Regimes were more benign in Canada, where many of the best-known schools were started in the late 19th century (Pickering College, 1842, Bishop Strachan School, 1867, Stanstead College, 1872, Ridley College, 1889, Ashbury College, 1891, St. Andrew's College, 1899). Canada's oldest boarding school, King's Collegiate School (now the co-educational King's-Edgehill School) was founded in 1788, with 12 boys lodged in a private home near Windsor, Nova Scotia.

For the school's first few years, the boys were under the motherly care of Susannah Franklin, widow of a former governor. The school produced two Fathers of Confederation, Robert Dickey and John Hamilton Gray.But UCC has produced some of the richest accounts of boarding school life in Canada, which are detailed in the book Upper Canada College 1829-1979: Colborne's Legacy by Richard B. Howard. Juniors complained at being forced to spend their pocket money buying bullseyes (candies) and ginger beer for the seniors. In 1847, Howard's book quotes boarder Frederick Hutt, who wrote to his brother, "I hope you will send plenty of nuts and cakes as I can hardly subsist on what we get."

The boys were not without recourse. "A riot might occur at the teatable if the food was not up to standard," historian and journalist John Ross Robertson recalled. Humorist Stephen Leacock, who attended UCC from 1882 to 1885, described it as "a fine, decent place, with no great moral parade about it, nor moral hypocrisy," with little bullying or flogging.
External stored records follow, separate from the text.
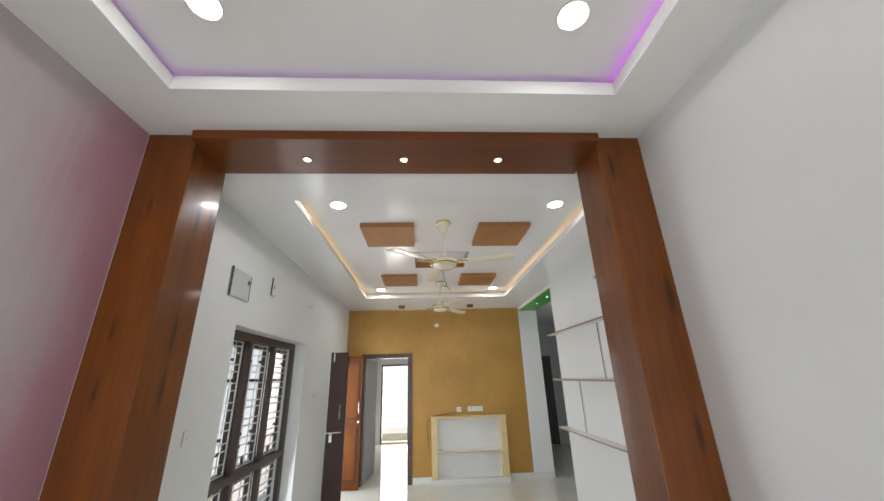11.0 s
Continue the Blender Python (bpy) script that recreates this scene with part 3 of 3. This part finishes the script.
entrance_door()
t = thing("door_frame", "brown wooden entrance door frame in the wall opening", "door frame", kind="structure")
part("head", boxes((-0.232, -0.145, -0.45, 1.035, 2.075, 2.149), bevel=0.003), M_DARKDOOR, t)
part("jamb", boxes((-0.232, -0.145, 1.022, 1.034, 0, 2.075)), M_DARKDOOR, t)
part("jamb", boxes((-0.232, -0.145, -0.449, -0.38, 0, 2.075), bevel=0.003), M_DARKDOOR, t)


def switch_plate(name, label, w, h, m, modules, group=""):
    """A white modular plate in the xz plane that faces -y; modules: (x, z, w, h, kind)."""
    t = thing(name, label, "switch" if "switch" in name else "socket", m, group)
    part("plate", boxes((-w / 2, w / 2, -0.010, 0, -h / 2, h / 2), bevel=0.004), M_PLASTIC, t)
    for x, z, a, b, kind in modules:
        if kind == "rocker":
            part("rocker", boxes((x - a / 2, x + a / 2, -0.0135, -0.009, z - b / 2, z + b / 2), bevel=0.0015), M_PLASTIC, t)
            part("slot", boxes((x - a / 2 + 0.002, x + a / 2 - 0.002, -0.0142, -0.0136, z + b / 2 - 0.009, z + b / 2 - 0.004)), M_MARK, t)
        elif kind == "blank":
            part("blank", boxes((x - a / 2, x + a / 2, -0.0115, -0.009, z - b / 2, z + b / 2), bevel=0.001), M_PLASTIC, t)
        elif kind == "knob":
            part("knob", lathe([(0, 0.013), (0.012, 0.012), (0.015, 0.0)], 20), M_STEEL, t, "grey regulator knob", m=pose(x, -0.010, z, 90))
        else:
            for dx, dz in ((-0.008, -0.005), (0.008, -0.005), (0, 0.009), (-0.007, 0.016), (0.007, 0.016))[:3 if kind == "three" else 5]:
                part("pin_hole", lathe([(0, 0.0008), (0.0032, 0.0006)], 10), M_SLOT, t, m=pose(x + dx, -0.0101, z + dz, 90))
    return t


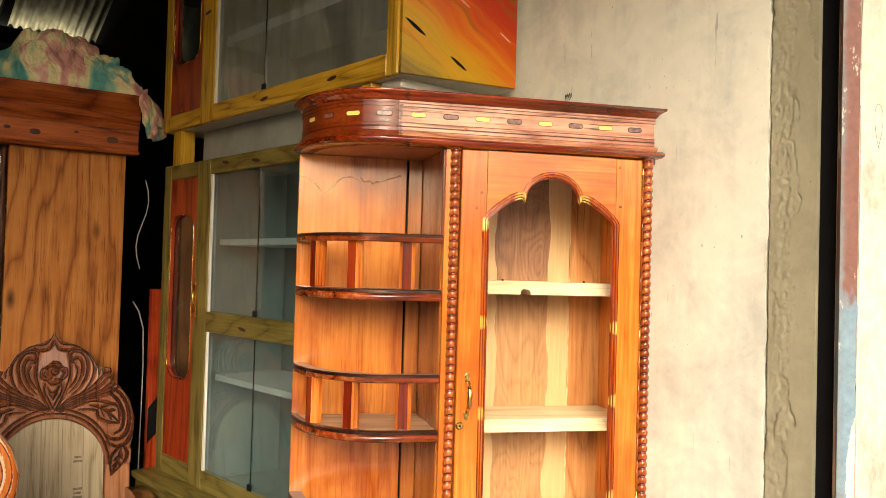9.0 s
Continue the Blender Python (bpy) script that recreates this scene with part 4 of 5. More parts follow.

He recalled fondly the weekly bath in the laundry tub "whether we needed it or not," and putting a bent pin on the seat of the master: "It was as good as trout fishing."

What would have been acceptable in that sterner time would raise eyebrows today. "We had snow this morning, and no fires in the rooms. It is very cold," G.H. Ronald Harris wrote to his parents. And, he wrote, John "Gentle" Martland, a popular housemaster who saw that his boys had oyster soup, turkey and plum pudding for Sunday dinner, had given the boys in the next room "48 cracks" with the cane for raising a row. In the 20th century, many boys resented that sort of treatment. "I rebelled against the whole system . . . which I thought sadistic and totally unimaginative," wrote actor and dramatist Mavor Moore.

But to media magnate Ted Rogers, whose father had died when he was five, UCC was like "a surrogate father." He got an early start on his career, secretly rigging a radio antenna across the prep headmaster's garden.

Times and temperament had a lot to do with how boarding schools were regarded. Girls at Bishop Strachan School (BSS) seem to have found little fault with 1870 rules that, for instance, required them to stand when "the Lady Principal" entered, or parade to the lunchroom, accompanied by a governess. Many had crushes on their teachers, and a disapproving look from a beloved mentor was often enough to enforce discipline. Yet school archivist Andrea Tufts reports that one word - "prison" - crops up constantly with BSS old girls who attended the school in the 1950s and '60s, and felt they were unfairly sheltered from a world where huge changes were happening for women.

Today's BSS girls are largely free to come and go, visit their friends and enjoy movie nights. Those 19th century disciplinarians would choke if they saw a school like Lakefield, in Ontario, with its boys' and girls' dorms, every student with a laptop, and vegetarian choices in the dining room. But Susannah Franklin likely would have approved.